A new program from the College of Pharmacy and Pharmaceutical Sciences at Florida Agricultural and Mechanical University is taking aim at the global healthcare system, epidemics, environmental issues, and inequities in the U.S. healthcare system. In short, it’s an ambitious agenda, one that the college is tackling through a new exchange program between FAMU students and students from the West African nation of Ghana.

This experience, which sees 11 students from Ghana coming to the FAMU campus and 3 FAMU students traveling to Ghana, will hopefully offer students from both sides the chance to get a better understanding of the best practices and systems that are in place in both nations, allowing them to bring back new ideas. 

“I want to learn as much as possible to be able to contribute to the health of every single person we have back at home,” Obed Amponsh, a Ghanaian exchange student, said in an interview with ABC affiliate 27 WTXL.
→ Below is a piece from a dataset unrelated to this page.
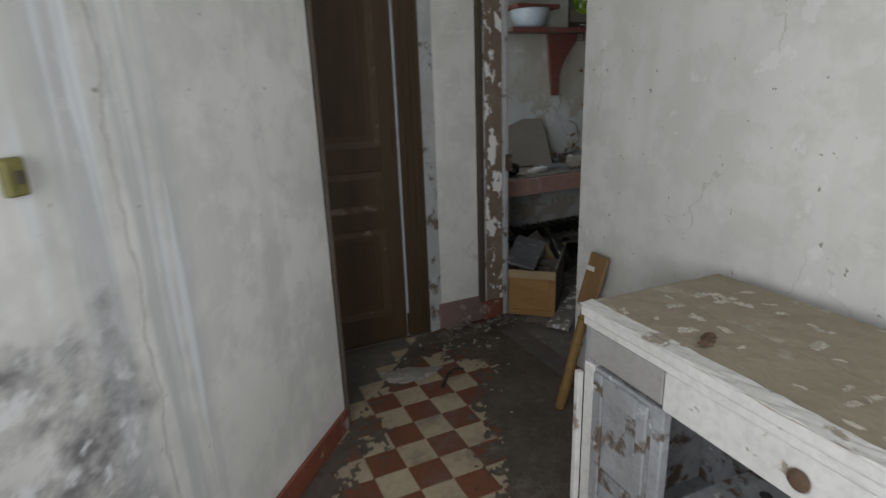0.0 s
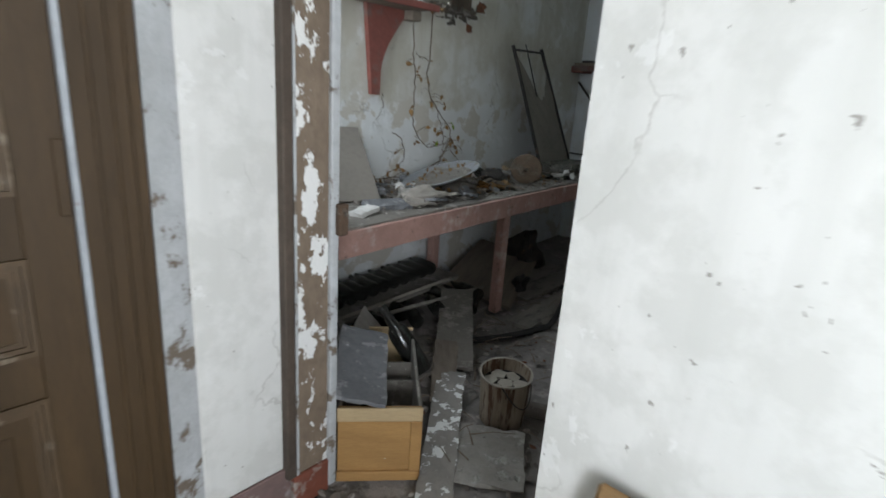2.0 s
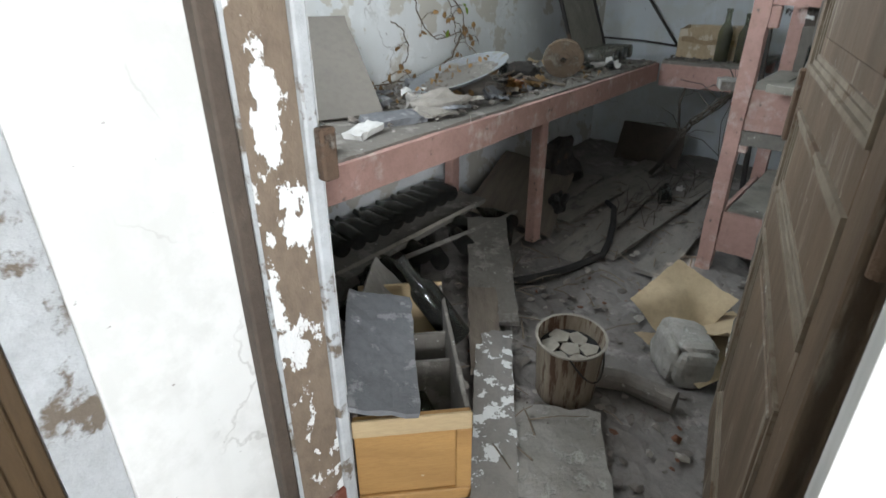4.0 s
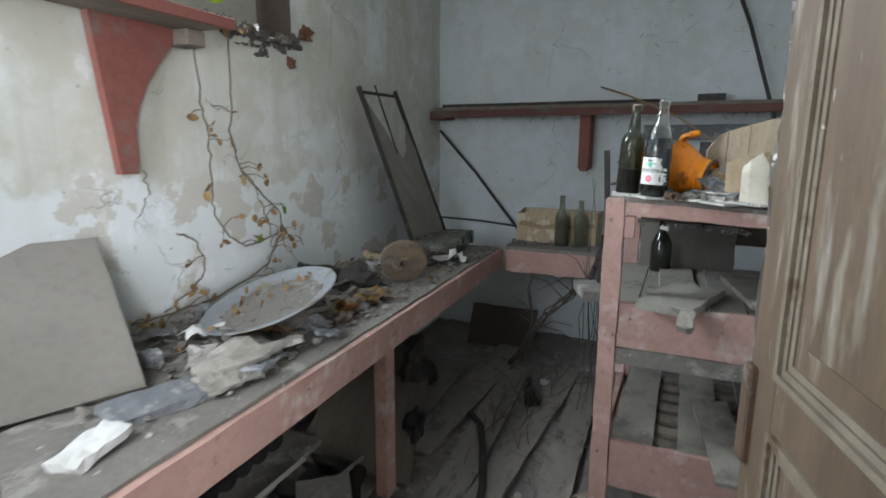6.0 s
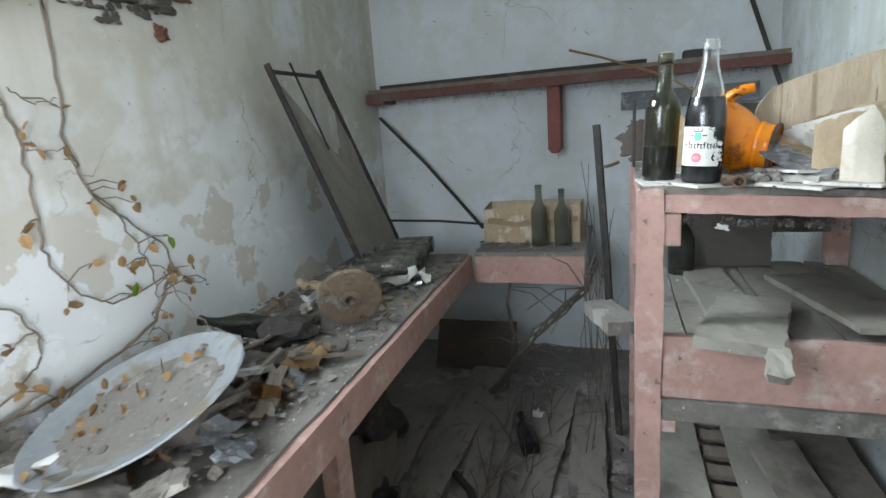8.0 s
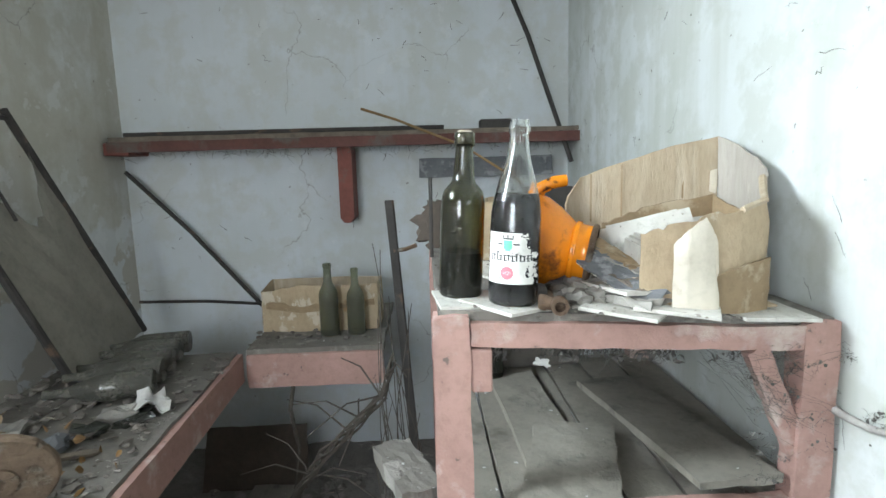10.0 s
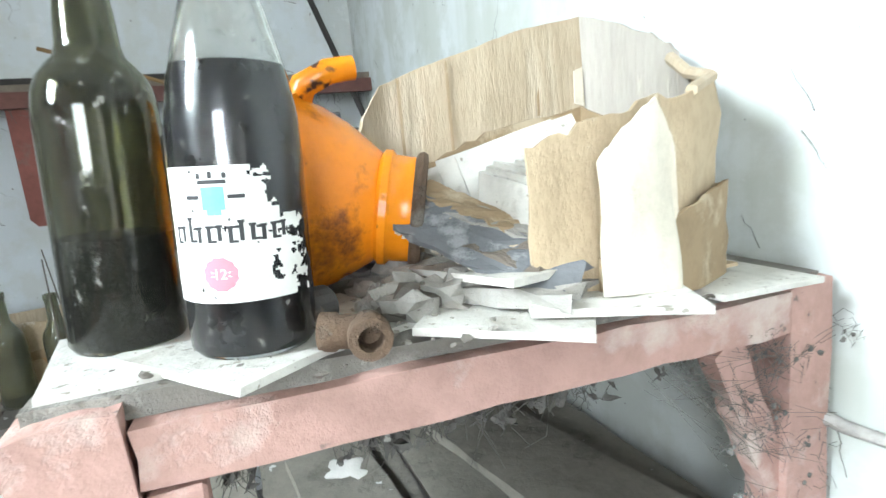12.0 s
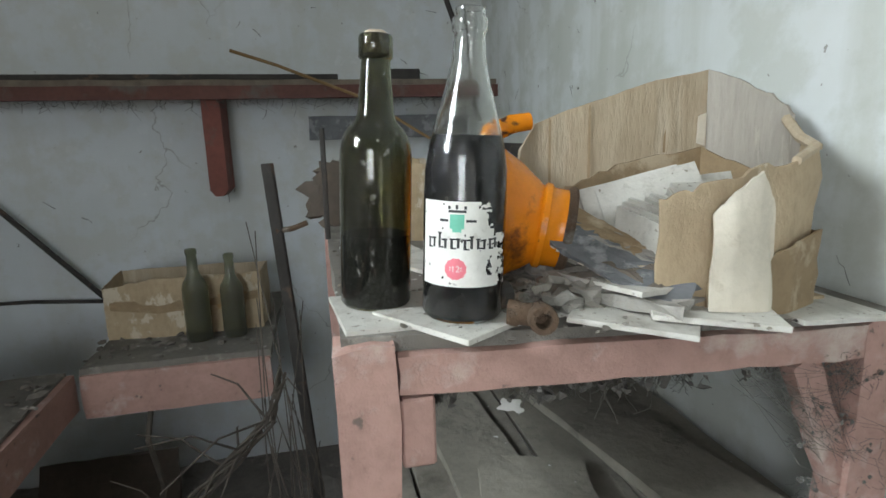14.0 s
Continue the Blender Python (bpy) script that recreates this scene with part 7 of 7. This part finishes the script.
scatter("brick_chips", "red brick crumbs on the floor", "crumbs", M_BRICK, 50, (2.0, 3.4), (2.2, 3.2), (-0.004, 0.01), 0.04, 750)
tw = bmesh.new()
rnd = random.Random(760)
for k in range(120):
    p = Vector((rnd.uniform(2.2, 5.2), rnd.uniform(2.5, 3.4), 0.025))
    a, s = rnd.uniform(0, 6.28), rnd.uniform(0.05, 0.2)
    q = p + Vector((math.cos(a) * s, math.sin(a) * s, rnd.uniform(-0.01, 0.03)))
    tube([p, (p + q) / 2 + Vector((0, 0, 0.01)), q], 0.004, 0.002, 4, tw)
solo("floor_twigs", tw, M_VINE, "twigs and splinters over the floor", "twigs", kind="stuff")

# trodden dirt over the corridor tiles: a thin, broken crust
crust = bmesh.new()
CELL = 0.014
cv = {}


def crust_point(i, j):
    if (i, j) not in cv:
        x, y = i * CELL, j * CELL
        jog = Vector((noise.noise(Vector((x * 60, y * 60, 1))), noise.noise(Vector((x * 60, y * 60, 6))), 0)) * CELL * 0.6
        cv[i, j] = crust.verts.new(Vector((x, y, 0.0022 + 0.0015 * noise.noise(Vector((x * 25, y * 25, 0))))) + jog)
    return cv[i, j]


for i in range(4, 116):
    for j in range(40, 204):
        x, y = (i + 0.5) * CELL, (j + 0.5) * CELL
        if x > 1.615 or y > 2.83 or x - 0.53 < (y - 2.13) * 0.86 or (y < 2.13 and x < 0.52 + (y - 2.13) * 0.85):
            continue
        bare = 0.33 - abs(x - (0.84 + 0.5 * (y - 2.0))) - 1.5 * max(0, y - 2.38) + 0.16 * noise.noise(Vector((x * 4, y * 4, 3)))
        if bare + 0.2 * noise.noise(Vector((x * 22, y * 22, 8))) + 0.12 * noise.noise(Vector((x * 60, y * 60, 2))) < 0.02:
            crust.faces.new([crust_point(*q) for q in ((i, j), (i + 1, j), (i + 1, j + 1), (i, j + 1))])
solo("floor_dirt", crust, M_GRIME, "dark trodden dirt hiding the edges of the tiled floor", "dirt", kind="stuff")

# ---- corridor floor tiles, last ----
floor_ob = bpy.data.objects["floor_corridor"]
P = 0.138
meshes = {}
for key, m in (("r", M_TILE_R), ("c", M_TILE_C)):
    me = mesh_of(box(-P / 2 + 0.0008, -P / 2 + 0.0008, -0.012, P / 2 - 0.0008, P / 2 - 0.0008, 0.0, bev=0.0012))
    me.materials.append(m)
    meshes[key] = me
for i in range(-8, 8):
    for j in range(-16, 9):
        x, y = 0.785 + (i + 0.5) * P, 1.893 + (j + 0.5) * P
        if not (0.0 < x < 1.64 and 0.2 < y < 2.86) or (x - 0.5 < (y - 2.13) * 0.85 - 0.05):
            continue
        key = "r" if (i + j) % 2 else "c"
        t = new("tile", meshes[key])
        t.parent = floor_ob
        t.matrix_basis = pose(x, y, -0.0005 * ((i * 7 + j * 3) % 3), (i * 5 % 3 - 1) * 0.12, (j * 5 % 3 - 1) * 0.12, 0)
A fellow exchange student added, “Being here creates a lot of opportunities for us, to also be able to implement certain healthcare systems we see here in our county because there are a lot of things that we are struggling with.”

The exchange program is the first advanced pharmacy experience being offered by the college. The FAMU students will spend a month in Africa studying the differences in global healthcare systems. 

While many Americans still view Africa as behind the times in terms of health care, especially in the shadow of the most recent Ebola outbreak, there have been marked changes across much of the continent in recent decades.

Malaria infections, for instance, have been reduced by half since 2000, according to a study in the journal Nature that was co-authured by researchers from the School of Public Health and Tropical Medicine at Tulane University.

Pharmacy, in particular, has been an important issue for many, lead by the Pharmaceutical Society of Ghana. In a 2016 press release, a PSGH representatives said, “the role of pharmacists globally kept expanding, resulting in the improved health of many communities, adding that apart from pharmaceutical care, pharmacists showed daily care in providing the best health information, best medicine and took care of the medication needs of patients, amongst others.”

While there can be no doubt that the United States is a leader in the pharmaceutical industry — the U.S. employed 397,430 pharmacy technicians alone in 2015, FAMU students are just as excited about what they might learn on their travels.

Jasmin Godding, an FAMU Pharmacy student, said to WCTV, “It opens up your eyes to seeing the world in a different view. Also you can bring different ideas and different elements back to your hometown. Just communicate with other people differently and say, this is what I learned in the U.S. and this is what I learned in Ghana.”